13 février 1997 |
LA GUERRE DES ÉTOILES
En 1977, une bombe éclatait dans le ciel plutôt morose
du cinéma américain: La guerre des étoiles.
Cette épopée intergalactique signée George Lucas eut
l'effet d'un véritable coup de foudre auprès de millions de
personnes avides de fantastique et de merveilleux. Vingt ans plus tard,
cette histoire abracadabrante élevée au rang de film-culte
exerce toujours la même fascination auprès des foules. À
preuve: trois jours après sa sortie dans plus de 2 000 salles aux
États-Unis, en janvier dernier, La guerre des étoiles
nouvelle version rapportait la somme rondelette de 36 millions de dollars.
Mais l'aventure ne s'arrête pas là puisqu'on prévoit
une nouvelle trilogie qui devrait sortir sur les écrans dès
1999.
Reconnu pour son esprit très critique à l'égard du cinéma américain, Paul Warren, professeur de cinéma à l'Université Laval maintenant retraité, avoue pourtant avoir été enchanté lors de la première du film à laquelle il a eu la chance d'assister, à Hollywood, en 1977. "Je me souviens que nous étions tous sous le charme après la projection du film. L'histoire était simple - pour ne pas dire simpliste - mais rafraîchissante et gentille. Essentiellement, le public a été conquis par la qualité et la puissance du son. La musique était remarquable également; c'était une sorte d'opéra dans l'espace. Il faut dire que tout ce qui concernait la conquête de l'espace fascinait les Américains à cette époque. "
Vive le fric
Selon Paul Warren, la sortie d'une copie améliorée de La
guerre des étoiles s'inscrit dans cette stratégie américaine
de faire le plus d'argent possible avec un produit qui n'a d'ailleurs jamais
cessé de générer des profits. En 1995, par exemple,
plus de 30 millions de cassettes vidéo ont été vendues,
sans compter les T-shirts, posters et souvenirs rattachés au film.
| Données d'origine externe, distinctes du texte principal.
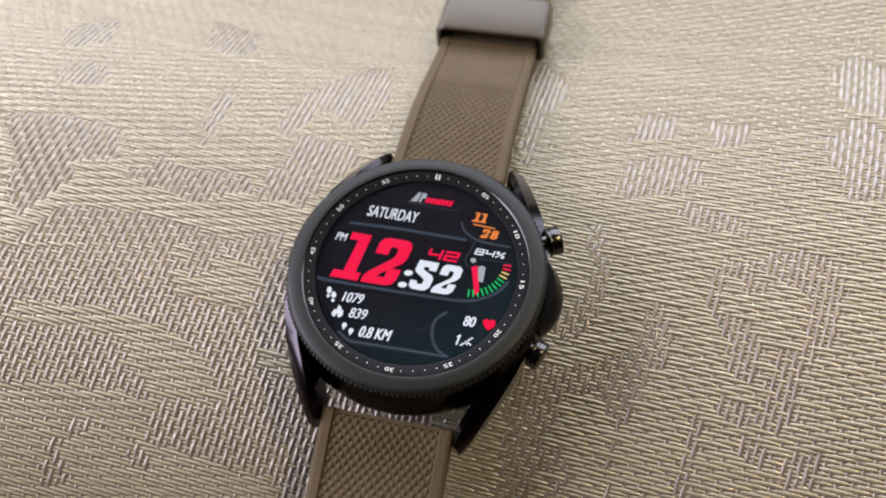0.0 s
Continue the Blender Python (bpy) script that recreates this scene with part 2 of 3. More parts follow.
# ---- the woven placemat: every strand runs over and under by the weaver's draft ----
# the draft, in strand counts from the middle: outlines in which one set of strands lies on top
WARP, WEFT = True, False
GROUND = [
    (WARP, "-80,-20 -18,9 -5,14 18,-69 -62,-106"),
    (WARP, "-76,24 -67,28 -58,29 -55,19 -62,15 -60,9 -65,-6"),
    (WARP, "-54,17 -46,21 -35,24 -32,19 -43,13 -52,13"),
    (WARP, "-31,17 -31,26 -29,31 -30,41 -26,41 -20,41 -17,36 -22,26 -24,18"),
]
FAR_SCROLL = [
    (WARP, "-44,30 -46,42 -46,50 -44,48 -43,35 -43,27"),
    (WARP, "-34,41 -32,57 -27,70 -21,76 -18,60 -21,47 -29,53 -31,38"),
    (WARP, "-74,47 -68,50 -65,42 -72,40"),
    (WARP, "-80,61 -74,74 -71,61 -76,54"),
    (WARP, "-59,85 -48,80 -46,67 -55,68"),
    (WARP, "-59,2 -49,6 -32,6 -19,12 -22,7 -64,-12"),
]
NEAR_LEAF = [
    (WEFT, "-60,-26 -53,-23 -44,-21 -36,-22 -30,-26 -27,-32 -24,-33 -26,-37 -34,-40 -40,-33 -42,-28 -47,-27 -54,-29 -59,-31"),
    (WEFT, "-60,-48 -56,-46 -48,-42 -39,-40 -35,-40 -34,-48 -36,-51 -23,-50 -20,-56 -26,-70 -54,-84"),
    (WARP, "-47,-68 -47,-57 -46,-55 -43,-67"),
    (WARP, "-46,-51 -42,-49 -40,-50 -45,-55"),
    (WARP, "-37,-53 -34,-51 -32,-57 -35,-57"),
    (WEFT, "-23,-52 -16,-50 -12,-52 -12,-59 -20,-63"),
]
SIDE_LEAF = [
    (WEFT, "-52,15 -49,15 -40,12 -35,16 -31,18 -18,19 -19,8 -30,10 -31,5 -37,5 -40,6 -49,5 -52,6"),
    (WARP, "-49,23 -45,22 -37,22 -35,18 -40,12 -49,14"),
    (WEFT, "-33,-1 -32,1 -25,-2 -25,-7 -26,-12 -32,-12 -37,-12 -39,-8 -40,-6 -36,-7 -34,-6"),
    (WEFT, "-40,1 -38,0 -37,-4 -41,-3"),
    (WEFT, "-25,8 -20,7 -21,4 -23,4"),
    (WEFT, "-22,-21 -19,-20 -16,-20 -13,-22 -12,-28 -21,-25"),
]
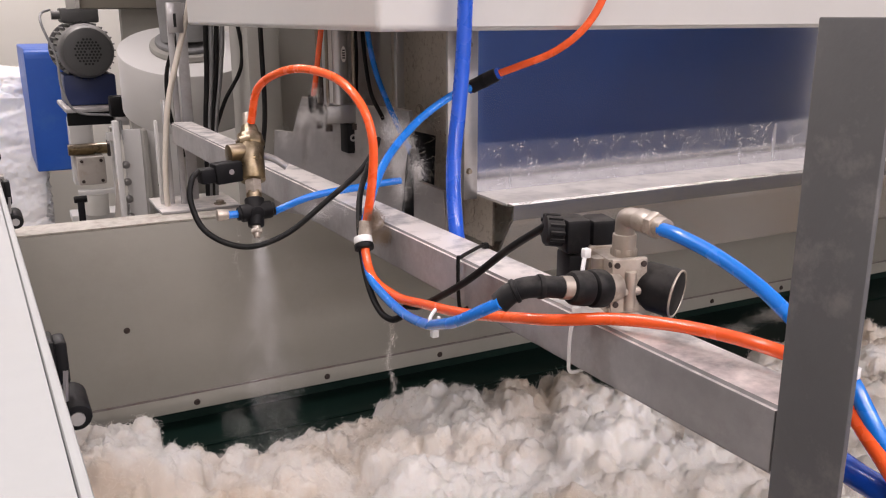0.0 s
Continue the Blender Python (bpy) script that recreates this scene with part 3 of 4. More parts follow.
# ---- beam and slotted post ----
def beam_and_post():
    y0, y1 = 0.4165, 1.85
    xa, xb = 0.5525, 0.511
    b = bmesh.new()
    w, z0, z1 = 0.04, 1.4785, 1.5185
    lo = [(xa, y0), (xa + w, y0), (xb + w, y1), (xb, y1)]
    vs = [b.verts.new((x, y, z)) for z in (z0, z1) for x, y in lo]
    for f in ((3, 2, 1, 0), (4, 5, 6, 7), (0, 1, 5, 4), (1, 2, 6, 5), (2, 3, 7, 6), (3, 0, 4, 7)):
        b.faces.new([vs[i] for i in f])
    bmesh.ops.bevel(b, geom=list(b.edges), offset=0.0025, segments=2, affect="EDGES")
    tagged(part("steel_beam", b, "beam_steel"), "dusty grey square steel tube across the trough", "beam")
    t = thing("slotted_post", "grey painted slotted angle iron post bolted to the rail", "post", at=(0.003, -0.006, 0.0055))
    part("flange", box(0.5465, 0.550, 0.381, 0.4215, 1.3145, 1.708, 0.0008), "grey_paint", t)
    # slotted flange: bars round a long slot with round ends
    X0, X1, Y0, Y1 = 0.5503, 0.5840, 0.4175, 0.421
    sx0, sx1, sz0, sz1 = 0.5645, 0.5745, 1.343, 1.689
    bm = bmesh.new()
    r = (sx1 - sx0) / 2
    inner = [(sx0 + r - r * math.cos(a), sz0 + r - r * math.sin(a)) for a in (math.pi * k / 8 for k in range(9))]
    inner += [(sx0 + r + r * math.cos(a), sz1 - r + r * math.sin(a)) for a in (math.pi * k / 8 for k in range(9))]
    k = len(inner)
    outer = [(X0 + (X1 - X0) * i / 8, 1.3145) for i in range(9)] + [(X1 + (X0 - X1) * i / 8, 1.708) for i in range(9)]
    fr = [[bm.verts.new((x, y, z)) for x, z in loop] for y in (Y0, Y1) for loop in (inner, outer)]
    for i in range(k):
        j = (i + 1) % k
        bm.faces.new((fr[0][i], fr[0][j], fr[1][j], fr[1][i]))
        bm.faces.new((fr[2][i], fr[3][i], fr[3][j], fr[2][j]))
        bm.faces.new((fr[0][i], fr[2][i], fr[2][j], fr[0][j]))
        bm.faces.new((fr[1][i], fr[1][j], fr[3][j], fr[3][i]))
    part("slotted_flange", bm, "slot_rust", t, "slotted flange, rusty inside the slot")
    part("base_plate", box(0.506, 0.632, 0.378, 0.4475, 1.3105, 1.3145, 0.001), "rail_paint", t)
    for x in (0.527, 0.608):
        bolt_head((x, 0.428, 1.3145), (0, 0, 1), 0.0085, 0.007, t)
    bb = bolt_head((0.5675, 0.4172, 1.494), (0, -1, 0), 0.0078, 0.008, t, "rust_bolt", False)
    bb["label"] = "rusty orange bolt head"


beam_and_post()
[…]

"Après le succès qu'ont remporté des films de
science-fiction comme Le jour de l'Indépendance ou encore
Mars attaque, les producteurs américains se sont dit qu'il
fallait battre le fer pendant qu'il était chaud. À cet égard,
La guerre des étoiles représente le prototype de ce
cinéma que les Américains souhaitent lancer."
Professeur de cinéma au Département des littératures, François Baby attribue le succès du film à une campagne de publicité bien orchestré, plutôt qu'au film lui-même, qui n'aurait pas incidemment pas si bien marché lors de sa sortie. Ceci étant dit, plusieurs facteurs expliquent la popularité du film, selon François Baby, dont des qualités techniques indéniables. Certaines prouesses techniques étaient explorées pour la première fois au cinéma, soutient-il. Par ailleurs, le film a constitué un événement susceptible de créer un nouveau consensus social. Après le scandale du Watergate et la guerre du Viet-Nam, les Américains sentaient en effet le besoin de redorer leur image de marque, ce que La guerre de étoiles leur a permis de faire. Cette conquête de l'espace par procuration a constitué pour le peuple américain un motif de fierté."
Les bons et les méchants
Par ailleurs, François Baby estime que le fait que les personnages
qui évoluent dans La guerre des étoiles soient très
typés - les bons d'un côté et les méchants de
l'autre - a facilité leur entrée dans l'imaginaire de la masse
américaine. Finalement, le visionnement d'un tel film a permis aux
gens de se ressourcer, de s'anéantir pour mieux revivre, en quelque
sorte.
De son côté, Jean Mercier, du Département de science politique, soutient que le film a été l'annonce d'une sorte de visualisation de ce que le monde allait devenir, c'est-à-dire une société centrée sur l'informatique et la haute technologie. "Dans le contexte de la fin de la guerre du Viet-Nam, le film a constitué une sorte de phénomène compensatoire. Ne pouvant utiliser tout leur arsenal technologique au Viet-Nam sous peine de se mettre à dos le reste du monde, les États-Unis ont montré tout leur potentiel, à travers La guerre des étoiles. Au début des années 1980, alors qu'il était président des États-Unis, Ronald Reagan a d'ailleurs utilisé le terme de "guerre des étoiles" (Star Wars) pour qualifier une stratégie militaire, donnant à entendre que la guerre contre l'Union soviétique pourrait bien avoir lieu non pas sur terre, mais dans l'espace."